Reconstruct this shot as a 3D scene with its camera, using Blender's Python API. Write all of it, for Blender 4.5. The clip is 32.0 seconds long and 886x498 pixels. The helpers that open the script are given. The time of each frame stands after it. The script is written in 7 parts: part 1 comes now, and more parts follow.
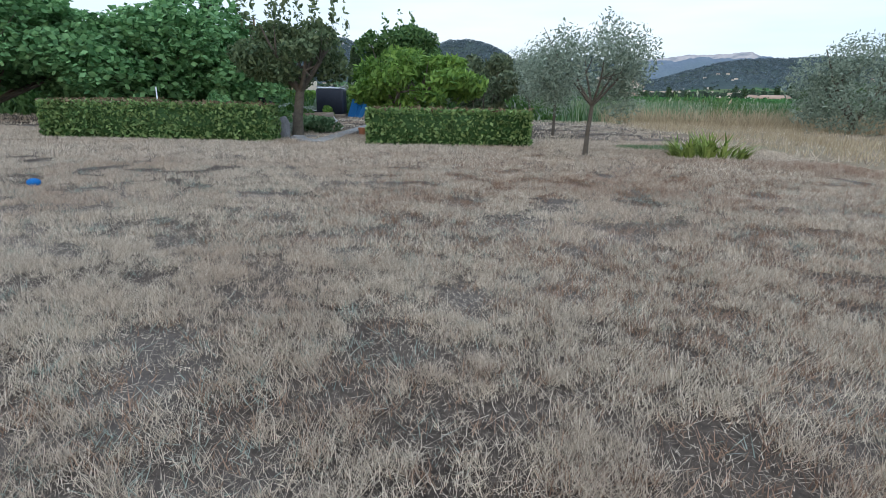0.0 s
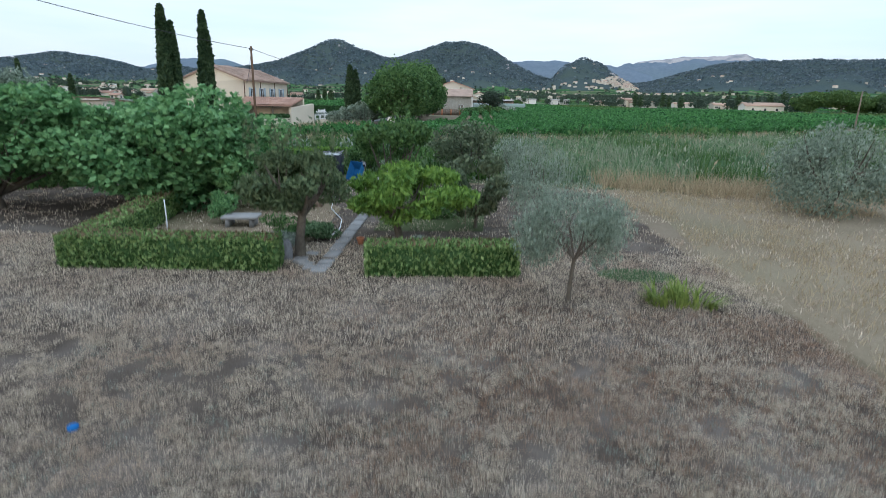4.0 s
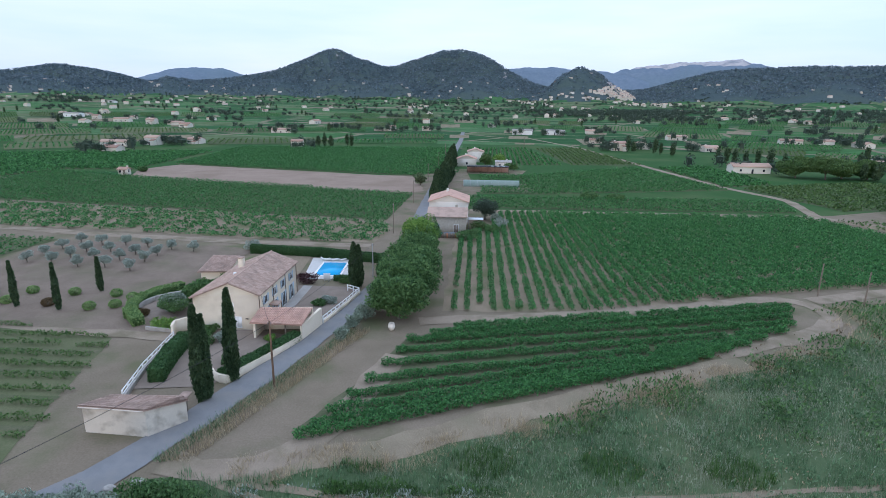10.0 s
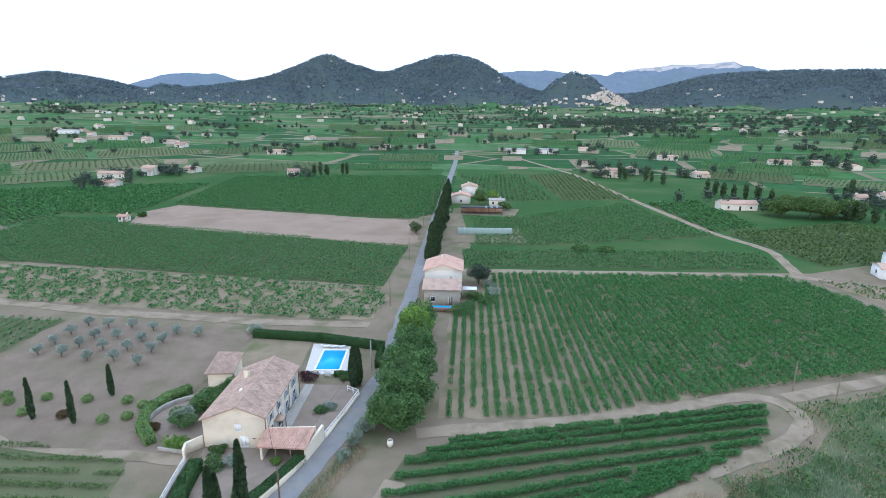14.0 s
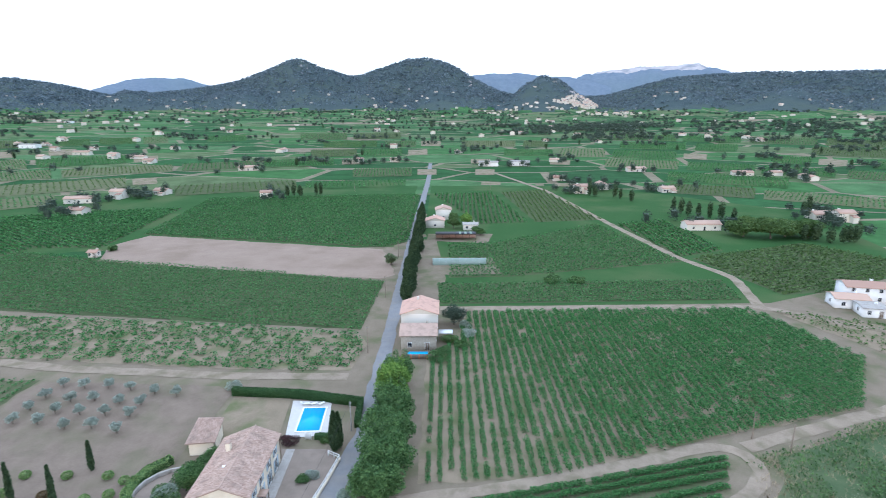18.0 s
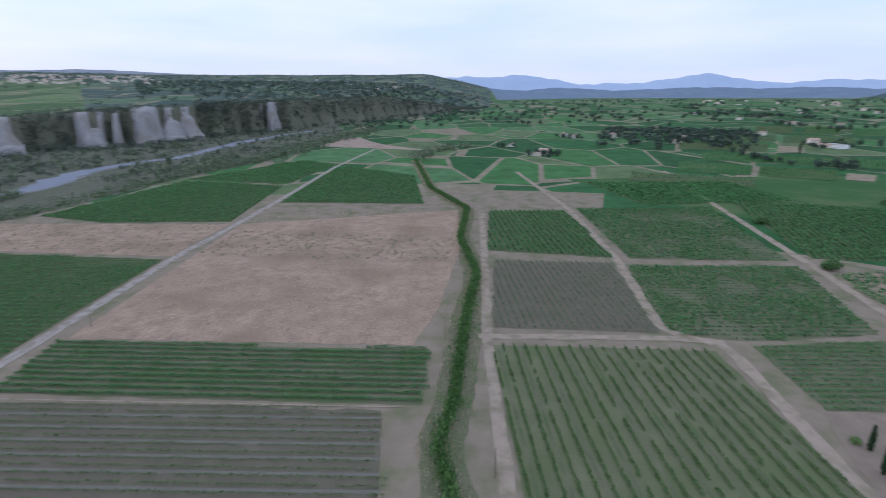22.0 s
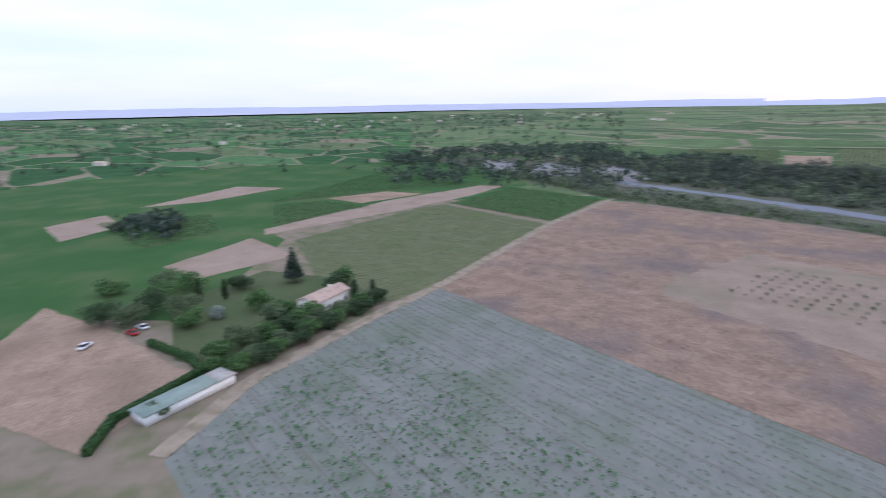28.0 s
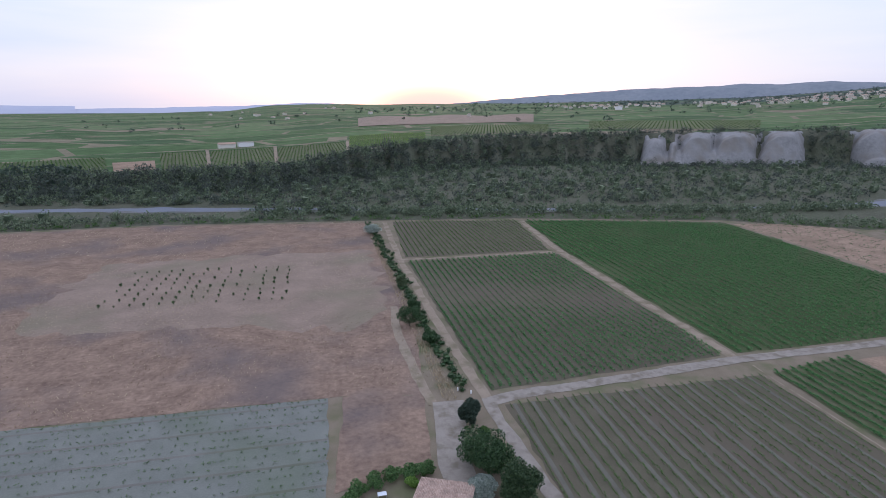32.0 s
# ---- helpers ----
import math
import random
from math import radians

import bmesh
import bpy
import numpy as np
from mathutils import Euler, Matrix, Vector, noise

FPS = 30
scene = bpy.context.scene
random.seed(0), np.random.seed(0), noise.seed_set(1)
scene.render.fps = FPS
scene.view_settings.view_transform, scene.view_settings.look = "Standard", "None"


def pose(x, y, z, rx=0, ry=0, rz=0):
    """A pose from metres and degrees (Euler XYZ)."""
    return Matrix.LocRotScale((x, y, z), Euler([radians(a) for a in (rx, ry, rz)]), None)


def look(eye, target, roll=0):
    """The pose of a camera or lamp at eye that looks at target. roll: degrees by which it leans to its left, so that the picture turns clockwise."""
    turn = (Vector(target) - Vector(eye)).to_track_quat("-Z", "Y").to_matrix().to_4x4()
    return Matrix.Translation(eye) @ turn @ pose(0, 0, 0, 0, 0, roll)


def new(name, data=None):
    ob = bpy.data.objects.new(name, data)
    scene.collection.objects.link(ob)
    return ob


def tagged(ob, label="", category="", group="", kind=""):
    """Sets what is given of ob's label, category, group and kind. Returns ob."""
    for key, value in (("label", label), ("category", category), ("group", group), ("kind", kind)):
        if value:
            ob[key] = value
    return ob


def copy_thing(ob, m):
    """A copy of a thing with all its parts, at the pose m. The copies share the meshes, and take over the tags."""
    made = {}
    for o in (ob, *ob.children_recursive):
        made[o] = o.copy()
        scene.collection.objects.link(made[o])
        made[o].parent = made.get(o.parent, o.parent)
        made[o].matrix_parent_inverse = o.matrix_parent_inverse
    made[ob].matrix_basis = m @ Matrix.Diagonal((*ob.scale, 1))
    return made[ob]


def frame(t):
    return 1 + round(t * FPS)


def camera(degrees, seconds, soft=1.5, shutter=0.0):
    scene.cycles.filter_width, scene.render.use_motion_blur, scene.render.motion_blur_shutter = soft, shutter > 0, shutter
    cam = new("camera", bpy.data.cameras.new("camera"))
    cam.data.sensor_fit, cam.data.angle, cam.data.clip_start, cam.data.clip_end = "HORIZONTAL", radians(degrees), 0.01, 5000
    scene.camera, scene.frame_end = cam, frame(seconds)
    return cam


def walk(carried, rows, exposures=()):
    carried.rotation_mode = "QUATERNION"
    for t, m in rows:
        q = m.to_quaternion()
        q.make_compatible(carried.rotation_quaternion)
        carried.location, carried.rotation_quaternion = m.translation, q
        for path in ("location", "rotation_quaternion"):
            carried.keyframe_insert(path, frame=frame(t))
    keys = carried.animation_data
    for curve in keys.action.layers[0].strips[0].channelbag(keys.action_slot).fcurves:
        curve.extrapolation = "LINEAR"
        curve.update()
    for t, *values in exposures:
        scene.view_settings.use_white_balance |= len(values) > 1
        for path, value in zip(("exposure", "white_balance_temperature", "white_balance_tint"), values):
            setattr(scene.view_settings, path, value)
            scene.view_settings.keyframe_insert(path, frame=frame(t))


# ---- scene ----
cam = camera(78.49, 32.0, soft=0.8, shutter=0.4)


def flight(z, yaw, pitch, roll):
    """The hovering camera: height, heading to the left of +y, tilt and lean."""
    return pose(1.19, 0.5, z, 90 + pitch, 0, yaw) @ pose(0, 0, 0, 0, 0, roll)


walk(cam, [
    (0.0, flight(0.85, 3.82, -15.63, 1.14)),
    (0.5, flight(0.83, 3.81, -15.61, 1.08)),
    (1.0, flight(0.83, 3.76, -15.63, 1.09)),
    (1.5, flight(0.84, 3.70, -15.61, 1.09)),
    (2.0, flight(0.85, 3.67, -15.57, 1.03)),
    (2.5, flight(0.85, 3.62, -15.51, 1.07)),
    (3.0, flight(0.89, 3.47, -15.52, 1.11)),
    (3.5, flight(1.66, 3.38, -15.51, 1.12)),
    (4.0, flight(3.31, 3.40, -15.49, 1.17)),
    (4.5, flight(5.20, 3.27, -15.33, 1.36)),
    (5.0, flight(7.31, 3.23, -15.32, 1.28)),
    (5.5, flight(9.54, 3.25, -15.31, 1.19)),
    (6.0, flight(11.80, 3.29, -15.29, 1.11)),
    (6.5, flight(13.99, 3.34, -15.28, 1.02)),
    (7.0, flight(16.02, 3.35, -15.25, 1.01)),
    (7.5, flight(18.24, 3.38, -15.23, 0.90)),
    (8.0, flight(20.50, 3.39, -15.25, 0.86)),
    (8.5, flight(22.66, 3.39, -15.19, 0.85)),
    (9.0, flight(24.84, 3.36, -15.20, 0.83)),
    (9.5, flight(27.13, 3.31, -15.20, 0.85)),
    (10.0, flight(29.33, 3.30, -15.18, 0.77)),
    (10.5, flight(31.53, 3.27, -15.15, 0.69)),
    (11.0, flight(33.70, 3.22, -15.13, 0.75)),
    (11.5, flight(35.83, 3.15, -15.10, 0.63)),
    (12.0, flight(38.00, 3.13, -15.13, 0.59)),
    (12.5, flight(40.14, 3.10, -15.09, 0.53)),
    (13.0, flight(42.42, 3.06, -15.11, 0.51)),
    (13.5, flight(44.61, 3.01, -15.09, 0.54)),
    (14.0, flight(46.79, 2.81, -15.07, 0.43)),
    (14.5, flight(48.91, 2.29, -15.01, 0.43)),
    (15.0, flight(51.14, 1.21, -14.97, 0.34)),
    (15.5, flight(53.23, -0.36, -14.89, 0.29)),
    (16.0, flight(54.99, -1.88, -14.84, 0.12)),
    (16.5, flight(56.40, -2.97, -14.82, 0.02)),
    (17.0, flight(57.42, -3.26, -14.82, -0.00)),
    (17.5, flight(58.03, -2.37, -14.86, -0.02)),
    (18.0, flight(58.20, 0.09, -14.93, -0.06)),
    (18.5, flight(58.20, 6.69, -15.03, -0.12)),
    (19.0, flight(58.20, 18.07, -15.18, 0.03)),
    (19.5, flight(58.20, 31.24, -15.38, 0.14)),
    (20.0, flight(58.20, 44.29, -15.57, 0.08)),
    (20.5, flight(58.20, 57.43, -15.74, 0.08)),
    (21.0, flight(58.20, 69.58, -15.88, 0.00)),
    (21.5, flight(58.20, 80.07, -15.94, -0.15)),
    (22.0, flight(58.20, 89.64, -15.97, -0.19)),
    (22.5, flight(58.20, 101.01, -15.97, -0.41)),
    (23.0, flight(58.20, 113.63, -15.99, -0.47)),
    (23.5, flight(58.20, 127.93, -15.98, -0.66)),
    (24.0, flight(58.20, 143.01, -15.92, -0.75)),
    (24.5, flight(58.20, 159.04, -15.85, -0.70)),
    (25.0, flight(58.20, 175.74, -15.77, -0.80)),
    (25.5, flight(58.20, 192.29, -15.62, -1.07)),
    (26.0, flight(58.20, 209.42, -15.42, -1.25)),
    (26.5, flight(58.20, 227.05, -14.87, -1.76)),
    (27.0, flight(58.20, 236.55, -14.91, -1.54)),
    (27.5, flight(58.20, 238.55, -14.95, -1.32)),
    (28.0, flight(58.20, 230.05, -14.99, -1.09)),
    (28.5, flight(58.20, 211.04, -15.03, -0.87)),
    (29.0, flight(58.20, 193.96, -15.06, -0.40)),
    (29.5, flight(58.20, 177.36, -14.95, -0.16)),
    (30.0, flight(58.20, 171.85, -14.88, -0.35)),
    (30.5, flight(58.20, 169.71, -14.83, -0.33)),
    (31.0, flight(58.20, 168.08, -14.90, -0.35)),
    (31.5, flight(58.20, 166.99, -14.89, -0.24)),
    (32.0, flight(58.20, 166.64, -14.74, 0.16)),
], exposures=[(0.0, 0.45, 5900, 7), (3.0, 0.45, 5900, 7), (4.5, 0.38, 5900, 4), (7.0, 0.52, 5750, 12), (8.0, 0.46, 5750, 12), (9.0, 0.38, 5550, 12), (11.0, 0.32, 5500, 12), (13.0, 0.62, 5450, 11), (14.0, 0.8, 5600, 9), (15.0, 0.9, 5600, 9), (18.0, 0.92, 5550, 10), (20.0, 0.98, 5550, 12), (21.0, 0.65, 5600, 14), (21.5, 0.42, 5600, 16), (22.0, 0.22, 5600, 17), (23.0, 0.46, 5600, 19), (24.0, 0.9, 5600, 21), (25.0, 0.46, 5750, 20), (26.5, 0.22, 5850, 20), (28.5, 0.55, 5800, 20), (29.3, 0.47, 5800, 20), (30.0, 0.12, 5800, 20), (32.0, 0.09, 5800, 20)])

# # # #

WRITTEN TASK ->
Retype exactly the lines above, from the one with "made[o].parent = made.get(o.parent, o.parent)" through the one with "carried.location, carried.rotation_quaternion = m.translation, q", inclusive.

SOLVED EXERCISE ->
        made[o].parent = made.get(o.parent, o.parent)
        made[o].matrix_parent_inverse = o.matrix_parent_inverse
    made[ob].matrix_basis = m @ Matrix.Diagonal((*ob.scale, 1))
    return made[ob]


def frame(t):
    return 1 + round(t * FPS)


def camera(degrees, seconds, soft=1.5, shutter=0.0):
    scene.cycles.filter_width, scene.render.use_motion_blur, scene.render.motion_blur_shutter = soft, shutter > 0, shutter
    cam = new("camera", bpy.data.cameras.new("camera"))
    cam.data.sensor_fit, cam.data.angle, cam.data.clip_start, cam.data.clip_end = "HORIZONTAL", radians(degrees), 0.01, 5000
    scene.camera, scene.frame_end = cam, frame(seconds)
    return cam


def walk(carried, rows, exposures=()):
    carried.rotation_mode = "QUATERNION"
    for t, m in rows:
        q = m.to_quaternion()
        q.make_compatible(carried.rotation_quaternion)
        carried.location, carried.rotation_quaternion = m.translation, q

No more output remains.